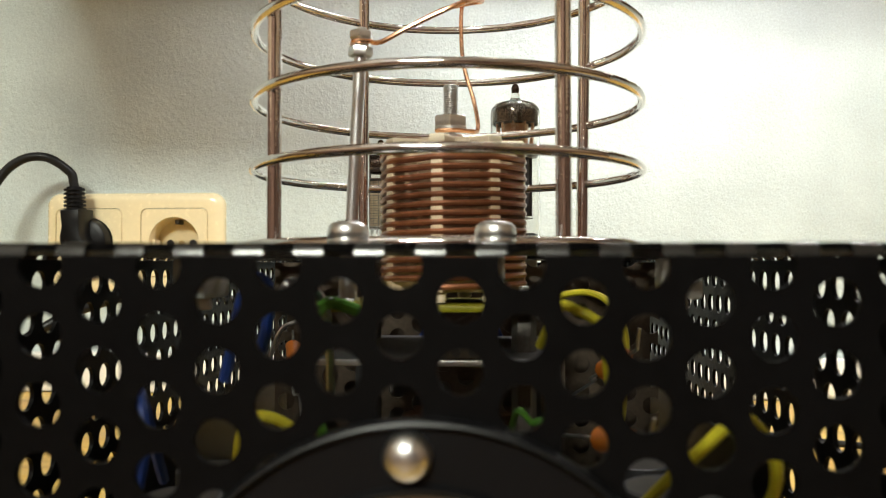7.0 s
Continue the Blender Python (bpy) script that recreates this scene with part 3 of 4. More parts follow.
def fold(origin, along, out_a, out_b, length, pitch, bridge, phase):
    """A rounded fold between two sheets, broken where the punched holes cross it."""
    bm = bmesh.new()
    along, out_a, out_b, origin = Vector(along), Vector(out_a), Vector(out_b), Vector(origin)
    s = -phase
    while s < length:
        a, b = max(0, s), min(length, s + bridge)
        if b - a > 0.0004:
            rows = []
            for t in (a, b):
                outer = [bm.verts.new(origin + along * t + (out_a * math.cos(w) + out_b * math.sin(w)) * BEND) for w in [math.pi / 2 * i / 5 for i in range(6)]]
                inner = [bm.verts.new(origin + along * t + (out_a * math.cos(w) + out_b * math.sin(w)) * (BEND - SHEET)) for w in [math.pi / 2 * i / 5 for i in range(6)]]
                rows.append(outer + inner[::-1])
            n = len(rows[0])
            for i in range(n):
                j = (i + 1) % n
                bm.faces.new((rows[0][i], rows[0][j], rows[1][j], rows[1][i]))
            bm.faces.new(rows[0][::-1])
            bm.faces.new(rows[1])
        s += pitch
    return bm


zf = ZT - BEND
part("front_fold", fold((X0 + BEND, Y0 + BEND, zf), (1, 0, 0), (0, -1, 0), (0, 0, 1), X1 - X0 - 2 * BEND, PX_, 0.0038, (X0 + BEND + 0.0057 - 0.5 * PX_ + 0.0019) % PX_), M_FOLD, case)
part("back_fold", fold((X0 + BEND, Y1 - BEND, zf), (1, 0, 0), (0, 1, 0), (0, 0, 1), X1 - X0 - 2 * BEND, PX_, 0.0043, 0.0010), M_FOLD, case)
part("side_fold", fold((X0 + BEND, Y0 + BEND, zf), (0, 1, 0), (-1, 0, 0), (0, 0, 1), Y1 - Y0 - 2 * BEND, PY_, 0.0050, 0.0020), M_FOLD, case)
part("side_fold", fold((X1 - BEND, Y0 + BEND, zf), (0, 1, 0), (1, 0, 0), (0, 0, 1), Y1 - Y0 - 2 * BEND, PY_, 0.0050, 0.0020), M_FOLD, case)
for x, y in ((X0 + BEND, Y0 + BEND), (X1 - BEND, Y0 + BEND), (X0 + BEND, Y1 - BEND), (X1 - BEND, Y1 - BEND)):
    part("corner_post", merge(lathe([(0, ZB), (BEND, ZB), (BEND, zf), (BEND * 0.7, zf + BEND * 0.7), (0, ZT)], 14, x, y)), M_BLACK, case)
part("base_plate", box(X0 + 0.002, X1 - 0.002, Y0 + 0.002, Y1 - 0.002, 0.0045, 0.0060), M_BLACK, case)
for x in (X0 + 0.018, X1 - 0.018):
    for y in (Y0 + 0.018, Y1 - 0.018):
        part("rubber_foot", lathe([(0, 0), (0.007, 0), (0.0075, 0.001), (0.0065, 0.0044), (0, 0.0044)], 20, x, y), M_RUBBER, case)

# round flange on the front panel
flange = part("round_flange", moved(lathe([(0.0254, 0.0), (0.0350, 0.0), (0.0354, 0.0008), (0.0354, 0.0022), (0.0351, 0.0028), (0.0346, 0.0030), (0.0342, 0.0026), (0.0340, 0.0018), (0.0272, 0.0018), (0.0270, 0.0026), (0.0266, 0.0030), (0.0261, 0.0028), (0.0258, 0.0020), (0.0254, 0.0)], 72), Matrix.Translation((FCX, Y0, FCZ)) @ Matrix.Rotation(radians(90), 4, "X")), M_PLUG, case, "black round flange with raised rims on the front")
part("cone", moved(lathe([(0.0253, 0.0002), (0.0235, 0.0010), (0.0205, -0.0010), (0.0100, -0.0100), (0.0080, -0.0080), (0, -0.0060)], 48), Matrix.Translation((FCX, Y0, FCZ)) @ Matrix.Rotation(radians(90), 4, "X")), M_PANEL, flange, "pale paper cone")


def screw_head(cx, cz, parent):
    bm = lathe([(0, 0.0), (0.0031, 0.0), (0.0031, 0.0012), (0.0026, 0.0024), (0.0014, 0.0031), (0, 0.0033)], 20)
    return part("screw", moved(bm, Matrix.Translation((cx, Y0 - 0.0019, cz)) @ Matrix.Rotation(radians(90), 4, "X")), M_ZINC, parent, "bright pan-head screw")


for a in (93, 183, 273, 3):
    screw_head(FCX + 0.0308 * math.cos(radians(a)), FCZ + 0.0308 * math.sin(radians(a)), flange)

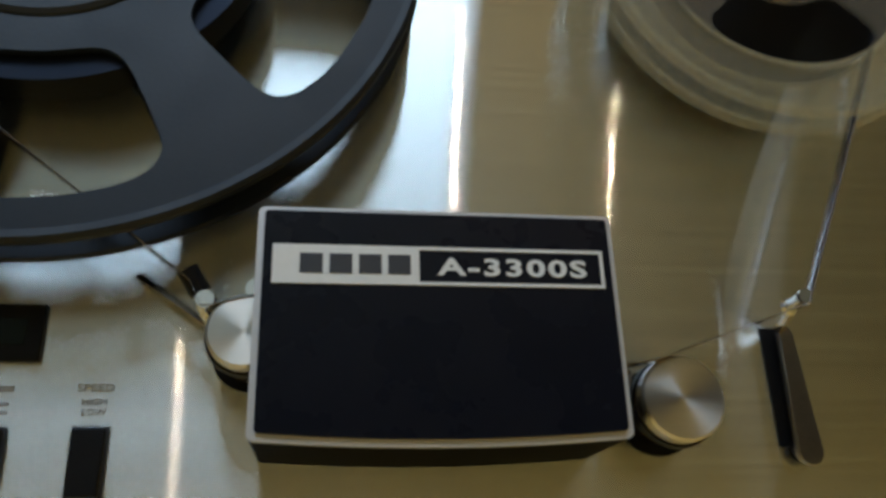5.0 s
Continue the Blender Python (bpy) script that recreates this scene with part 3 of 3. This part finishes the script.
def slider(x, up):
    s = part("slide_switch", slab(x - 0.0048, x + 0.0048, -0.0016, 0.0, 0.0435, 0.0610, bevel=0.0004), BLACK, deck)
    z = 0.0515 if up else 0.0490
    part("slide_cap", slab(x - 0.0034, x + 0.0034, -0.0085, -0.0016, z - 0.0050, z + 0.0050, bevel=0.0006), GREYKEY, s, "grey slider cap")


for x, up in ((-0.0285, True), (0.0012, False), (0.0222, False), (0.0518, False), (0.0722, False)):
    slider(x, up)
letters("MONITOR", -0.0280, PY, 0.0662, 0.0022, WHITE, panel)
letters("TAPE", -0.0280, PY, 0.0628, 0.0018, WHITE, panel)
letters("SOURCE", -0.0280, PY, 0.0412, 0.0018, WHITE, panel)
letters("REC MODE", 0.0131, PY, 0.0662, 0.0022, WHITE, panel)
letters("ON", 0.0131, PY, 0.0630, 0.0017, WHITE, panel)
letters("L", 0.0030, PY, 0.0630, 0.0017, WHITE, panel)
letters("R", 0.0232, PY, 0.0630, 0.0017, WHITE, panel)
letters("OFF", 0.0131, PY, 0.0412, 0.0018, WHITE, panel)
letters("REC EQ", 0.0505, PY, 0.0662, 0.0022, WHITE, panel)
letters("REC BIAS", 0.0740, PY, 0.0662, 0.0022, WHITE, panel)
letters("HIGH", 0.0636, PY, 0.0632, 0.0016, WHITE, panel)
bars([(0.0535, 0.0595, 0.0630, 0.0633), (0.0677, 0.0738, 0.0630, 0.0633), (0.0535, 0.0590, 0.0411, 0.0414), (0.0685, 0.0738, 0.0411, 0.0414)], PY, WHITE, panel)
letters("NORMAL", 0.0636, PY, 0.0412, 0.0016, WHITE, panel)

# twin level meters
MX0, MX1, MZ0, MZ1, MD = -0.0357, 0.0780, 0.0690, 0.1180, 0.0228
met = part("meter_bridge", slab(MX0, MX1, -0.0016, 0.0, MZ0, MZ1), METER, deck, "twin level meters with glowing amber scales in a silver frame")
for a in ((MX0, MX1, MZ1 - 0.0013, MZ1), (MX0, MX1, MZ0, MZ0 + 0.0013), (MX0, MX0 + 0.0013, MZ0 + 0.0013, MZ1 - 0.0013),
          (MX1 - 0.0013, MX1, MZ0 + 0.0013, MZ1 - 0.0013), (MD - 0.0010, MD + 0.0010, MZ0 + 0.0013, MZ1 - 0.0013)):
    part("meter_frame", slab(a[0], a[1], -0.0036, 0.0, a[2], a[3]), RIM, met, "thin silver frame")


def arc(cx, cz, r0, r1, a0, a1, y, material, parent, n=20, name="scale_arc"):
    bm = bmesh.new()
    pts = []
    for k in range(n + 1):
        a = math.radians(a0 + (a1 - a0) * k / n)
        pts.append((bm.verts.new((cx + r0 * math.cos(a), y, cz + r0 * math.sin(a))), bm.verts.new((cx + r1 * math.cos(a), y, cz + r1 * math.sin(a)))))
    for (a, b), (c, d) in zip(pts, pts[1:]):
        bm.faces.new((a, b, d, c))
    return part(name, bm, material, parent, smooth=False)


def vu_meter(x0, x1):
    cx, cz, y = (x0 + x1) / 2 - 0.0016, 0.0600, -0.0018
    z0 = 0.0855
    part("lower_mask", slab(x0, x1, -0.0030, -0.0016, MZ0 + 0.0013, z0), COVER, met, "glossy black lower mask")
    r = 0.0440
    arc(cx, cz, r - 0.0002, r + 0.0013, 114.5, 82.2, y, YELLOW, met)
    arc(cx, cz, r - 0.0017, r - 0.0008, 114.5, 82.2, y, AMBER, met)
    arc(cx, cz, r - 0.0016, r + 0.0013, 82.0, 65.5, y, EMBER, met)
    for a, word in ((114, "20"), (108.5, "10"), (102.7, "7"), (97.7, "5"), (91.2, "3"), (88.5, ""), (85.6, "1"), (82.6, "0"), (78.2, "1"), (75, ""), (71.6, "3")):
        t = math.radians(a)
        hot = a < 80
        tick = bmesh.new()
        v = [tick.verts.new((cx + q * math.cos(t + s), y, cz + q * math.sin(t + s))) for q, s in ((r + 0.0011, -0.007), (r + 0.0029, -0.007), (r + 0.0029, 0.007), (r + 0.0011, 0.007))]
        tick.faces.new(v)
        part("scale_tick", tick, EMBER if hot else PALE, met, smooth=False)
        if word:
            letters(word, cx + (r + 0.0046) * math.cos(t), y, cz + (r + 0.0046) * math.sin(t), 0.0022, EMBER if hot else PALE, met, "scale_number", depth=0, turn=(a - 90) * 0.5)
    letters("50", cx - 0.0050, y, cz + r - 0.0032, 0.0014, PALE, met, "scale_number", depth=0)
    letters("100%", cx + 0.0060, y, cz + r - 0.0034, 0.0014, PALE, met, "scale_number", depth=0)
    part("peak_dot", lathe([(0, -0.0002), (0.0008, -0.0002), (0.0008, 0.0001), (0, 0.0001)], 16, (cx + 0.0176, y, 0.1096)), EMBER, met)
    bars([(cx - 0.0070 + 0.0037 * k, cx - 0.0042 + 0.0037 * k, 0.0926, 0.0949) for k in range(4)], y, PALE, met, "maker_mark")
    part("pivot_cap", lathe([(0, -0.0012), (0.0036, -0.0012), (0.0054, 0.0002), (0, 0.0002)], 32, (cx, -0.0016, z0 - 0.0022)), WOOD, met, "brown needle pivot cap")
    part("needle", tube([(cx - 0.0035, -0.0024, z0 + 0.0022), (cx - 0.0125, -0.0024, 0.1003)], 0.00014, 5, 1), INK, met)
    # Lamp light on the meter's inner wall, put into a brown strip.
    if x0 > 0:
        part("painted_glow_strip", slab(x1 - 0.0050, x1 - 0.0034, -0.0021, -0.0016, z0 + 0.002, MZ1 - 0.0034), PAINTEDGLOW, met, "brown strip coloured as lamp glow on the inner wall")


vu_meter(MX0 + 0.0013, MD - 0.0010)
vu_meter(MD + 0.0010, MX1 - 0.0013)

# transport keys
part("key_well", slab(0.0915, 0.1860, -0.0014, 0.0, 0.0655, 0.1165, bevel=0.0003), BLACK, deck, "black well round the keys")
KEYX = ((0.0943, 0.1182), (0.1242, 0.1490), (0.1558, 0.1796))


def arrow(cx, cz, w, h, sign):
    return [(cx - sign * w / 2, cz - h / 2), (cx - sign * w / 2, cz + h / 2), (cx + sign * w / 2, cz)]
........
Among the lines above, find the one with "finishes the script." and the one with "- 0.0034, x". Quote both and everything between them, exactly.

Continue the Blender Python (bpy) script that recreates this scene with part 3 of 3. This part finishes the script.
def slider(x, up):
    s = part("slide_switch", slab(x - 0.0048, x + 0.0048, -0.0016, 0.0, 0.0435, 0.0610, bevel=0.0004), BLACK, deck)
    z = 0.0515 if up else 0.0490
    part("slide_cap", slab(x - 0.0034, x + 0.0034, -0.0085, -0.0016, z - 0.0050, z + 0.0050, bevel=0.0006), GREYKEY, s, "grey slider cap")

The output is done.